Exclude the pictures and return every line exactly as written.
════
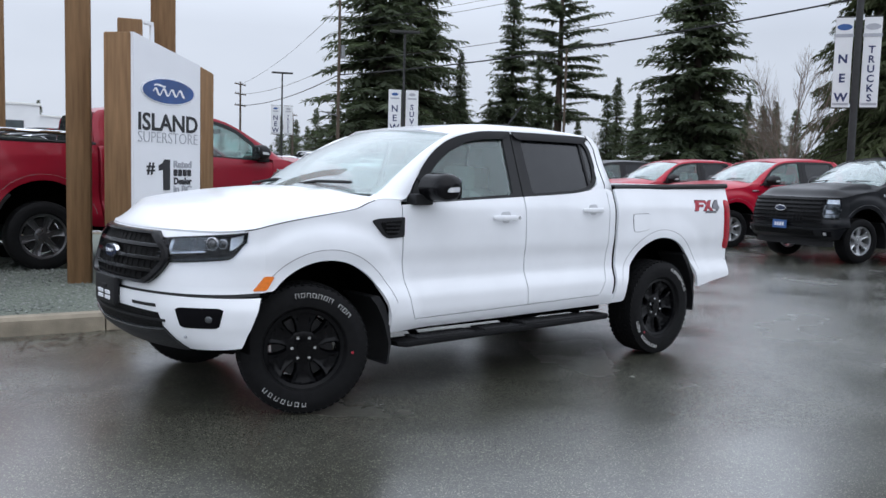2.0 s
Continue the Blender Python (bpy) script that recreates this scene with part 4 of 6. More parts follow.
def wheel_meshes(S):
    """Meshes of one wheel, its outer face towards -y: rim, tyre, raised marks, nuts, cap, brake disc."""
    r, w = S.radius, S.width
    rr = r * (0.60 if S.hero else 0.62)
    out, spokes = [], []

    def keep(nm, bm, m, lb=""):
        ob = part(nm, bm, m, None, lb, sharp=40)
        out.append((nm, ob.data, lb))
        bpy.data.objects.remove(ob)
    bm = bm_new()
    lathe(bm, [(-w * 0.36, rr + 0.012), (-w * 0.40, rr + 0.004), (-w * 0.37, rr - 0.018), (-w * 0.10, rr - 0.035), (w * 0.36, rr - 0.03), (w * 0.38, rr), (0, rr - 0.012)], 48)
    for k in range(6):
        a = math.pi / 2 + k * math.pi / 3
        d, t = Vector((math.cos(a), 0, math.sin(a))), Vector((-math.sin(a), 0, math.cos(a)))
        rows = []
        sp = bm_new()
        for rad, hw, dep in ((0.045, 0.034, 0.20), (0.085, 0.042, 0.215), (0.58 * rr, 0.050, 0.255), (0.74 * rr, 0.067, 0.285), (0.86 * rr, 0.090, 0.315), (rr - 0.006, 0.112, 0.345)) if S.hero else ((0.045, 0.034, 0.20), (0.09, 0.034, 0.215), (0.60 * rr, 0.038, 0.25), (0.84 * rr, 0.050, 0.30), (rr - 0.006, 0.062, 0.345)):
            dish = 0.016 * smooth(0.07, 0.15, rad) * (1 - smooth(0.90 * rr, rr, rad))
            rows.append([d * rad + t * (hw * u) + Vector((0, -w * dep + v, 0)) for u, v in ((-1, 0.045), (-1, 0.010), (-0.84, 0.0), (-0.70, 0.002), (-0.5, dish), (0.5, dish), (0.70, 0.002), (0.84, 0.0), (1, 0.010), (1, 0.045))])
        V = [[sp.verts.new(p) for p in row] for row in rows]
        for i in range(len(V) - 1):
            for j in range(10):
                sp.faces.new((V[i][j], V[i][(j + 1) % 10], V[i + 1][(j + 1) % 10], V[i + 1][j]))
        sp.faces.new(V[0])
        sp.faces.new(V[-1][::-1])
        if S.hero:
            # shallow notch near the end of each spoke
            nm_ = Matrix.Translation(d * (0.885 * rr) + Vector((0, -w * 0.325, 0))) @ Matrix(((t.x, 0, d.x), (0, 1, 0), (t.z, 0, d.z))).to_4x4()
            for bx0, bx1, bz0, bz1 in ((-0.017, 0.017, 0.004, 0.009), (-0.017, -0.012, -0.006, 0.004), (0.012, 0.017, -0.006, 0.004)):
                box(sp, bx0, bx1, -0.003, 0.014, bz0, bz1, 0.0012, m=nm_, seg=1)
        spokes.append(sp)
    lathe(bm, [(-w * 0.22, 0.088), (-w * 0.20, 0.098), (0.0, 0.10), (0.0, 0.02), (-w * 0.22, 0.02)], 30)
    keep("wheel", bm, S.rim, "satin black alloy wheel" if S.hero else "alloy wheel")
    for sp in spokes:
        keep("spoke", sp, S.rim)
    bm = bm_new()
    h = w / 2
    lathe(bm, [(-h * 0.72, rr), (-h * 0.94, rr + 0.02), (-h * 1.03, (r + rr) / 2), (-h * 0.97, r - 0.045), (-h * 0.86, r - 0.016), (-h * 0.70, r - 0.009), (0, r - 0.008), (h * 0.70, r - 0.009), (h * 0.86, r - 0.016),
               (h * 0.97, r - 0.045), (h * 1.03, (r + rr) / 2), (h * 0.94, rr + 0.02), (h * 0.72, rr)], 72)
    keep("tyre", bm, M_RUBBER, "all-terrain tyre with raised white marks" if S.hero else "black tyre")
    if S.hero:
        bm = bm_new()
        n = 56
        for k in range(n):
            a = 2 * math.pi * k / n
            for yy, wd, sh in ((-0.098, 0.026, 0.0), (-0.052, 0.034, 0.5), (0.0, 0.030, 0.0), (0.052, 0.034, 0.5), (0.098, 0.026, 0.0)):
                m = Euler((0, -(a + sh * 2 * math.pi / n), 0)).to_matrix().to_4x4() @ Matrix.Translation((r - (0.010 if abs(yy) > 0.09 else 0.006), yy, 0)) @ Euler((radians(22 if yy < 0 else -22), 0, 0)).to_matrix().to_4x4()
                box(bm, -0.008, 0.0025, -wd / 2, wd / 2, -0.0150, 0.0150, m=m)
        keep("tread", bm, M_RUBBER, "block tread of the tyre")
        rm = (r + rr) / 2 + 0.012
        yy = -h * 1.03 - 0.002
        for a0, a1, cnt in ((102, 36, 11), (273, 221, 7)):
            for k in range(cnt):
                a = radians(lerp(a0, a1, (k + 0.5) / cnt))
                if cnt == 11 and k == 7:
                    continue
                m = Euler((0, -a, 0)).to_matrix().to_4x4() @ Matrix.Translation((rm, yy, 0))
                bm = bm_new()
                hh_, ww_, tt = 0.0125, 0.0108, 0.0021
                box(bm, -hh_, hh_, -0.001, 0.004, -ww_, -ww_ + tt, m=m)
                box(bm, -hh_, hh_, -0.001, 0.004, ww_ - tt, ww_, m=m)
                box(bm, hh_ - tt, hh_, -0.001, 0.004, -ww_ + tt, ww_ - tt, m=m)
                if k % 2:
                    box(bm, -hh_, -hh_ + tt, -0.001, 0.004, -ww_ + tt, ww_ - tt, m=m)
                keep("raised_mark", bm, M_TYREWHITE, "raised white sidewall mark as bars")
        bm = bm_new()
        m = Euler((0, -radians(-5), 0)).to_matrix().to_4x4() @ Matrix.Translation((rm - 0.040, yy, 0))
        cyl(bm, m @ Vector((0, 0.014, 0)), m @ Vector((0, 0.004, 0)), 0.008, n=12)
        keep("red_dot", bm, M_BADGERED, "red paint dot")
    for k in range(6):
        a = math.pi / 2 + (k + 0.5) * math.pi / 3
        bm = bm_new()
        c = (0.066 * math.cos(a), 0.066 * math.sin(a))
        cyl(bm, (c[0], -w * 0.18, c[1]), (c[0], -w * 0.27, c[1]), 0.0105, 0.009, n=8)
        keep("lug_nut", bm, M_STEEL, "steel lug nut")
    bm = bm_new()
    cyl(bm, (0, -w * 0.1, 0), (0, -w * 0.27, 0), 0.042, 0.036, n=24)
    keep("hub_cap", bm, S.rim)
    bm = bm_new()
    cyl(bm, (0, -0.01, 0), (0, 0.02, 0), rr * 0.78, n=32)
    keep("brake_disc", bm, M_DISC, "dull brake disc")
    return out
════
[Right answer]:
2.0 s
Continue the Blender Python (bpy) script that recreates this scene with part 4 of 6. More parts follow.
def wheel_meshes(S):
    """Meshes of one wheel, its outer face towards -y: rim, tyre, raised marks, nuts, cap, brake disc."""
    r, w = S.radius, S.width
    rr = r * (0.60 if S.hero else 0.62)
    out, spokes = [], []

    def keep(nm, bm, m, lb=""):
        ob = part(nm, bm, m, None, lb, sharp=40)
        out.append((nm, ob.data, lb))
        bpy.data.objects.remove(ob)
    bm = bm_new()
    lathe(bm, [(-w * 0.36, rr + 0.012), (-w * 0.40, rr + 0.004), (-w * 0.37, rr - 0.018), (-w * 0.10, rr - 0.035), (w * 0.36, rr - 0.03), (w * 0.38, rr), (0, rr - 0.012)], 48)
    for k in range(6):
        a = math.pi / 2 + k * math.pi / 3
        d, t = Vector((math.cos(a), 0, math.sin(a))), Vector((-math.sin(a), 0, math.cos(a)))
        rows = []
        sp = bm_new()
        for rad, hw, dep in ((0.045, 0.034, 0.20), (0.085, 0.042, 0.215), (0.58 * rr, 0.050, 0.255), (0.74 * rr, 0.067, 0.285), (0.86 * rr, 0.090, 0.315), (rr - 0.006, 0.112, 0.345)) if S.hero else ((0.045, 0.034, 0.20), (0.09, 0.034, 0.215), (0.60 * rr, 0.038, 0.25), (0.84 * rr, 0.050, 0.30), (rr - 0.006, 0.062, 0.345)):
            dish = 0.016 * smooth(0.07, 0.15, rad) * (1 - smooth(0.90 * rr, rr, rad))
            rows.append([d * rad + t * (hw * u) + Vector((0, -w * dep + v, 0)) for u, v in ((-1, 0.045), (-1, 0.010), (-0.84, 0.0), (-0.70, 0.002), (-0.5, dish), (0.5, dish), (0.70, 0.002), (0.84, 0.0), (1, 0.010), (1, 0.045))])
        V = [[sp.verts.new(p) for p in row] for row in rows]
        for i in range(len(V) - 1):
            for j in range(10):
                sp.faces.new((V[i][j], V[i][(j + 1) % 10], V[i + 1][(j + 1) % 10], V[i + 1][j]))
        sp.faces.new(V[0])
        sp.faces.new(V[-1][::-1])
        if S.hero:
            # shallow notch near the end of each spoke
            nm_ = Matrix.Translation(d * (0.885 * rr) + Vector((0, -w * 0.325, 0))) @ Matrix(((t.x, 0, d.x), (0, 1, 0), (t.z, 0, d.z))).to_4x4()
            for bx0, bx1, bz0, bz1 in ((-0.017, 0.017, 0.004, 0.009), (-0.017, -0.012, -0.006, 0.004), (0.012, 0.017, -0.006, 0.004)):
                box(sp, bx0, bx1, -0.003, 0.014, bz0, bz1, 0.0012, m=nm_, seg=1)
        spokes.append(sp)
    lathe(bm, [(-w * 0.22, 0.088), (-w * 0.20, 0.098), (0.0, 0.10), (0.0, 0.02), (-w * 0.22, 0.02)], 30)
    keep("wheel", bm, S.rim, "satin black alloy wheel" if S.hero else "alloy wheel")
    for sp in spokes:
        keep("spoke", sp, S.rim)
    bm = bm_new()
    h = w / 2
    lathe(bm, [(-h * 0.72, rr), (-h * 0.94, rr + 0.02), (-h * 1.03, (r + rr) / 2), (-h * 0.97, r - 0.045), (-h * 0.86, r - 0.016), (-h * 0.70, r - 0.009), (0, r - 0.008), (h * 0.70, r - 0.009), (h * 0.86, r - 0.016),
               (h * 0.97, r - 0.045), (h * 1.03, (r + rr) / 2), (h * 0.94, rr + 0.02), (h * 0.72, rr)], 72)
    keep("tyre", bm, M_RUBBER, "all-terrain tyre with raised white marks" if S.hero else "black tyre")
    if S.hero:
        bm = bm_new()
        n = 56
        for k in range(n):
            a = 2 * math.pi * k / n
            for yy, wd, sh in ((-0.098, 0.026, 0.0), (-0.052, 0.034, 0.5), (0.0, 0.030, 0.0), (0.052, 0.034, 0.5), (0.098, 0.026, 0.0)):
                m = Euler((0, -(a + sh * 2 * math.pi / n), 0)).to_matrix().to_4x4() @ Matrix.Translation((r - (0.010 if abs(yy) > 0.09 else 0.006), yy, 0)) @ Euler((radians(22 if yy < 0 else -22), 0, 0)).to_matrix().to_4x4()
                box(bm, -0.008, 0.0025, -wd / 2, wd / 2, -0.0150, 0.0150, m=m)
        keep("tread", bm, M_RUBBER, "block tread of the tyre")
        rm = (r + rr) / 2 + 0.012
        yy = -h * 1.03 - 0.002
        for a0, a1, cnt in ((102, 36, 11), (273, 221, 7)):
            for k in range(cnt):
                a = radians(lerp(a0, a1, (k + 0.5) / cnt))
                if cnt == 11 and k == 7:
                    continue
                m = Euler((0, -a, 0)).to_matrix().to_4x4() @ Matrix.Translation((rm, yy, 0))
                bm = bm_new()
                hh_, ww_, tt = 0.0125, 0.0108, 0.0021
                box(bm, -hh_, hh_, -0.001, 0.004, -ww_, -ww_ + tt, m=m)
                box(bm, -hh_, hh_, -0.001, 0.004, ww_ - tt, ww_, m=m)
                box(bm, hh_ - tt, hh_, -0.001, 0.004, -ww_ + tt, ww_ - tt, m=m)
                if k % 2:
                    box(bm, -hh_, -hh_ + tt, -0.001, 0.004, -ww_ + tt, ww_ - tt, m=m)
                keep("raised_mark", bm, M_TYREWHITE, "raised white sidewall mark as bars")
        bm = bm_new()
        m = Euler((0, -radians(-5), 0)).to_matrix().to_4x4() @ Matrix.Translation((rm - 0.040, yy, 0))
        cyl(bm, m @ Vector((0, 0.014, 0)), m @ Vector((0, 0.004, 0)), 0.008, n=12)
        keep("red_dot", bm, M_BADGERED, "red paint dot")
    for k in range(6):
        a = math.pi / 2 + (k + 0.5) * math.pi / 3
        bm = bm_new()
        c = (0.066 * math.cos(a), 0.066 * math.sin(a))
        cyl(bm, (c[0], -w * 0.18, c[1]), (c[0], -w * 0.27, c[1]), 0.0105, 0.009, n=8)
        keep("lug_nut", bm, M_STEEL, "steel lug nut")
    bm = bm_new()
    cyl(bm, (0, -w * 0.1, 0), (0, -w * 0.27, 0), 0.042, 0.036, n=24)
    keep("hub_cap", bm, S.rim)
    bm = bm_new()
    cyl(bm, (0, -0.01, 0), (0, 0.02, 0), rr * 0.78, n=32)
    keep("brake_disc", bm, M_DISC, "dull brake disc")
    return out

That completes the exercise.